Taking the top job at LDF requires sacrifices, starting with a lengthy commute. She no longer has time to pursue her broad interests and has given up directing the children’s choir at Mount Calvary AME Church in Towson and her seat on the board of the Enoch Pratt Free Library in Baltimore. She will no longer chair the board of George Soros’s Open Society Foundations.
Three days a week, she leaves her home in Baltimore County and lives in New York, where LDF is headquartered. She oversees a staff of 75 split between offices there and in Washington, and she will be responsible for fundraising for the nonprofit, which operates exclusively from donations. She’s off to a good start: Soros’s son Jonathan and his wife donated $100,000 in November — the month Ifill was named to lead LDF. And several Baltimore law firms have pledged five- and six-figure donations for the next several years. LDF’s 25 lawyers litigate about 30 cases a year and participate in several more in a “friend of the court” capacity. They are involved as a party or intervenor in one or two cases before the Supreme Court each year and file briefs in several more. They filed one such brief this term, in a case in which a white student challenged an affirmative action program at the University of Texas. The justices are expected to hand down a decision this spring.

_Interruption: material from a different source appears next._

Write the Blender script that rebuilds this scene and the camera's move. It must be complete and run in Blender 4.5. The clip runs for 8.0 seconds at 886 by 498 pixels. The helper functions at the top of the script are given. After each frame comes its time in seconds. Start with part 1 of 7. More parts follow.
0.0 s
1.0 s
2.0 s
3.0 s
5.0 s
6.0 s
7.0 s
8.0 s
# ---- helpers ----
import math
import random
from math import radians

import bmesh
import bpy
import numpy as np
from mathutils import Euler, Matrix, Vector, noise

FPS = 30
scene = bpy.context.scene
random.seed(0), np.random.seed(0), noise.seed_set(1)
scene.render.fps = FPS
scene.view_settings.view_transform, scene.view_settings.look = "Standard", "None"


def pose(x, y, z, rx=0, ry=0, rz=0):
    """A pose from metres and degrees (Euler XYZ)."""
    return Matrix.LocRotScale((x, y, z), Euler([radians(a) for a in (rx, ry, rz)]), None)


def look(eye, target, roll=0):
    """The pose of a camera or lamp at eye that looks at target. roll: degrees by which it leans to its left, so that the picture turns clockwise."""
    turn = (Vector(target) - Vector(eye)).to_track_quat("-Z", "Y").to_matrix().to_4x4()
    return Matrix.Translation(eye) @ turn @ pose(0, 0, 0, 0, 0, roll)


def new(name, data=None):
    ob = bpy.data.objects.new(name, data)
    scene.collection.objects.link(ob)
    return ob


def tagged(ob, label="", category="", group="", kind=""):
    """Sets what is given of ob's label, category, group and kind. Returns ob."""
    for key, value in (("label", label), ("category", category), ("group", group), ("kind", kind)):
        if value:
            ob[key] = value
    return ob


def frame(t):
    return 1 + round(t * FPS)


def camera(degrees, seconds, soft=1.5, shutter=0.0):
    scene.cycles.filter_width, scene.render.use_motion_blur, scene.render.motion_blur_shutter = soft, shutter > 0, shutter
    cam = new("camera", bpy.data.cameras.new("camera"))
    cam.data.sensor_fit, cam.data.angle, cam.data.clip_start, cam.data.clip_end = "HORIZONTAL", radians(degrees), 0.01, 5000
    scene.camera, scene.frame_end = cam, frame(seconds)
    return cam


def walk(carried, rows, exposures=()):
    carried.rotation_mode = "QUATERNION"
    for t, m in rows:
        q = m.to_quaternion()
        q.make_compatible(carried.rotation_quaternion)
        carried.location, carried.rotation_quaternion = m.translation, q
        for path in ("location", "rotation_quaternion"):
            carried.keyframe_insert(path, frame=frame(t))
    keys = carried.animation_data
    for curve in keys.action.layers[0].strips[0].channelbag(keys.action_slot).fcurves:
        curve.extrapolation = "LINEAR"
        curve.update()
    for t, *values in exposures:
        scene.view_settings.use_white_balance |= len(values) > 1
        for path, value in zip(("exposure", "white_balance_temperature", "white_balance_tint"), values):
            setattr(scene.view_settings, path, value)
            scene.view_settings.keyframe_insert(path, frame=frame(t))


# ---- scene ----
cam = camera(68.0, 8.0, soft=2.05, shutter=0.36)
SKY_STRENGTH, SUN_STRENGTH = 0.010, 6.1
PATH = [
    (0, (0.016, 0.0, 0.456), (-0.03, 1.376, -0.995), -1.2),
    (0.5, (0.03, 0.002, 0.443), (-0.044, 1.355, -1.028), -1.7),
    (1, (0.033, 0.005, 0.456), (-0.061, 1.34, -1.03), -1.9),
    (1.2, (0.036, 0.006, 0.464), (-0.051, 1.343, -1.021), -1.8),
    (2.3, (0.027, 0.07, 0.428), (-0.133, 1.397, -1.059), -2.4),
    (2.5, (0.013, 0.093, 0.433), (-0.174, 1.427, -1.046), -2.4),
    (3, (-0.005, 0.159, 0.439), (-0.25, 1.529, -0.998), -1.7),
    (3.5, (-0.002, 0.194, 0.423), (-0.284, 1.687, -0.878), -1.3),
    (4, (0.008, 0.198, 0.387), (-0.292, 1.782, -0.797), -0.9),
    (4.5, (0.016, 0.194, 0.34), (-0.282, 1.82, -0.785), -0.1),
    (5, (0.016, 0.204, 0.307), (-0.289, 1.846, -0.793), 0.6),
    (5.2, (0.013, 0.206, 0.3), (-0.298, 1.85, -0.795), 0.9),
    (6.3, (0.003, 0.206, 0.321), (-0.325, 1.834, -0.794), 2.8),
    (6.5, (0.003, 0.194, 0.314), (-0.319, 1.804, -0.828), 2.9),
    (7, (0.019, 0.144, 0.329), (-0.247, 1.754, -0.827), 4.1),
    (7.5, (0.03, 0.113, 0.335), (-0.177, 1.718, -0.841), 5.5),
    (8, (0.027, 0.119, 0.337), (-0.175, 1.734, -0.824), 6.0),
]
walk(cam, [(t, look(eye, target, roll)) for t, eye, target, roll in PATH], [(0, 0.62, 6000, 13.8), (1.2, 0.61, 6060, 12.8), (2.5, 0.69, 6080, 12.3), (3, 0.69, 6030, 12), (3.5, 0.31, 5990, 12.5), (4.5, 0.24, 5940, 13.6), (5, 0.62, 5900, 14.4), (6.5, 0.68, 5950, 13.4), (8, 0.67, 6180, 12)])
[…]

Those who argue against affirmative-action laws point to President Obama’s election and reelection as proof that they are no longer needed. “In some sense this is a question of what assumptions do you make about human nature and our body polity. I think we have progressed a tremendous amount,” said David Rivkin, who wrote a brief on behalf of the libertarian Cato Institute arguing for the dismantling of affirmative-action programs in higher education.“Others think the progress we made is very fragile, and that you have to continue to prod society along.”
Count Ifill among the prodders.
“What is ironic about the election of Barack Obama as our first African American president is that just seeing him, just seeing him get off Marine One, seeing him on television for some people feels like they are having a conversation about race,” Ifill said. “That’s not a conversation. People feel exhausted just engaging with the image of a black president. That’s not a substitute for a conversation about what racial equity looks like. That’s not a substitute for a conversation about the ways in which implicit bias continues to affect the life outcomes of racial minorities. It is not a conversation.”
Thurgood Marshall would no doubt agree.